Every little job adds up to create an improved whole, but this particular fix went a long way to burnish curb appeal: refreshing the crummy cinderblock wall at the front of our property. It only took two afternoons and a tin of paint but the result is loads better, almost modern even.
The wall looked like this beforehand and let’s be real, it was an eyesore. Low block walls like this are common on our street; most people have hedges growing above them. (That’s my eventual goal, as well.) But the paint was flaking off and some of the mortared joins had worn away, leaving large cracks. It was not flattering.
(Just so we’re clear: I’ve heard them variously described as concrete blocks, besser blocks, and breeze blocks. “Cinderblocks” is what I’m going with.)
To prepare for a fresh paint job, Jamie sprayed it down with a pressure washer. I knew it’d take off the dirt, but I hadn’t expected large chips of paint of come along with it. Jamie’s legs were covered in grime and paint flecks. It was pretty gross, and it definitely underscored the need for new paint.

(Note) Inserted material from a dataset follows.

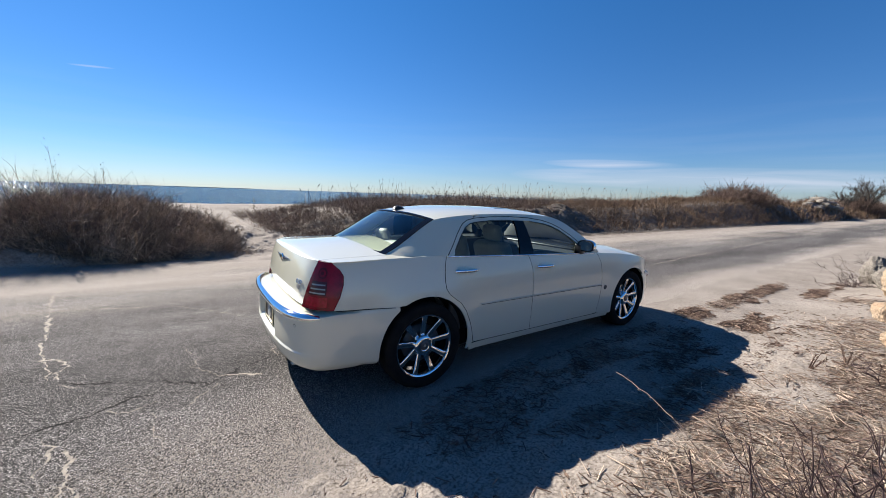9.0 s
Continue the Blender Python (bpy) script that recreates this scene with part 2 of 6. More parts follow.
def sand_material():
    """Pale dry sand, with darker damp and organic specks and small ripples."""
    m = material("dry_sand", (0.312, 0.270, 0.233), rough=0.95, vary=(0.2359, 0.1994, 0.1691), scale=1.3, fine=(0.1557, 0.1299, 0.1086), fine_scale=55, bump=0.016, bump_scale=34, spec=0.2, detail=9)
    nt = m.node_tree
    N, K = nt.nodes.new, nt.links.new
    b = nt.nodes["Principled BSDF"]
    old = b.inputs["Base Color"].links[0].from_socket
    co = N("ShaderNodeTexCoord").outputs["Object"]
    vo = N("ShaderNodeTexVoronoi")
    vo.inputs["Scale"].default_value = 105.0
    K(co, vo.inputs["Vector"])
    sc = N("ShaderNodeSeparateXYZ")
    K(vo.outputs["Color"], sc.inputs[0])
    grit = N("ShaderNodeValToRGB")
    grit.color_ramp.elements[0].color = (0.0401, 0.0356, 0.0312, 1)
    grit.color_ramp.elements[1].color = (0.3738, 0.3293, 0.2893, 1)
    K(sc.outputs[0], grit.inputs[0])
    sp = N("ShaderNodeSeparateXYZ")
    K(co, sp.inputs[0])
    xc = N("ShaderNodeClamp")
    xc.inputs["Min"].default_value = -6.0
    xc.inputs["Max"].default_value = 5.0
    K(sp.outputs["X"], xc.inputs["Value"])
    sl = N("ShaderNodeMath")
    sl.operation = "MULTIPLY_ADD"
    sl.inputs[1].default_value = -0.17
    K(xc.outputs[0], sl.inputs[0])
    K(sp.outputs["Y"], sl.inputs[2])
    mr = N("ShaderNodeMapRange")
    mr.inputs["From Min"].default_value = -0.95
    mr.inputs["From Max"].default_value = -1.5
    mr.inputs["To Min"].default_value = 0.8
    mr.inputs["To Max"].default_value = 0.10
    K(sl.outputs[0], mr.inputs[0])
    fk = N("ShaderNodeTexVoronoi")
    fk.inputs["Scale"].default_value = 70.0
    K(co, fk.inputs["Vector"])
    fs = N("ShaderNodeSeparateXYZ")
    K(fk.outputs["Color"], fs.inputs[0])
    fr = N("ShaderNodeMapRange")
    fr.inputs["From Min"].default_value = 0.86
    fr.inputs["From Max"].default_value = 0.96
    fr.inputs["To Max"].default_value = 0.6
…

After the wall dried, I filled in the cracks with a flexible gap filler meant for masonry, shown here un-filled. It’s paintable, but more flexible than mortar, so here’s hoping it lasts a while.
We applied a coat of water-based primer (Zinsser 123) and two topcoats, using Taubmans exterior paint in Colorbond Monument. Two afternoons later, and we had our finished wall.
This was the result! The dark grey helps disguise the cracks and overall cinderblock profile. Good.
I couldn’t bring myself to go for pure black, so, charcoal grey it is. The answer to all colour dilemmas. Imagine it with navy weatherboards and white trim in the background, it’ll be awesome.
These beds out front are looking great, if you don’t mind me saying so. Got our paver edging done and now this. Those ‘Limelight’ acacias by the steps are LIME GREEN.
(In this photo, from furthest to nearest, you’re looking at an Aulax cancellata, two ‘Dark Delight’ flax, a baby woolly-bush, a ‘Fireworks’ grevillea and a Melaleuca gibbosa. That’s a bottlebrush above, with a few red brushes beginning to pop.)
Gratuitous before and after shots, just because they’re so satisfying. You can also see our bottlebrush bed in progress! More on that later.
These guys also look extra photogenic against the dark cinderblock wall. The melaleuca is thisclose to blooming, if those pink raisin clusters are any indication, and my fringe-myrtle (Calytrix tetragona) is covered in tiny starry flowers. It’s such a pretty shrub at this time of year, and as far as natives go I couldn’t ask for anything more low-maintenance. More of that, please.
To our great surprise, the new paint job changed our minds about wanting to smash out the block wall posthaste. It’s not the most stylish thing, but it doesn’t look decrepit and sad anymore, which makes all the difference. CURB APPEAL, Y’ALL.
PS: I know it’s spelled ‘kerb’ not ‘curb’ here, sorry not sorry.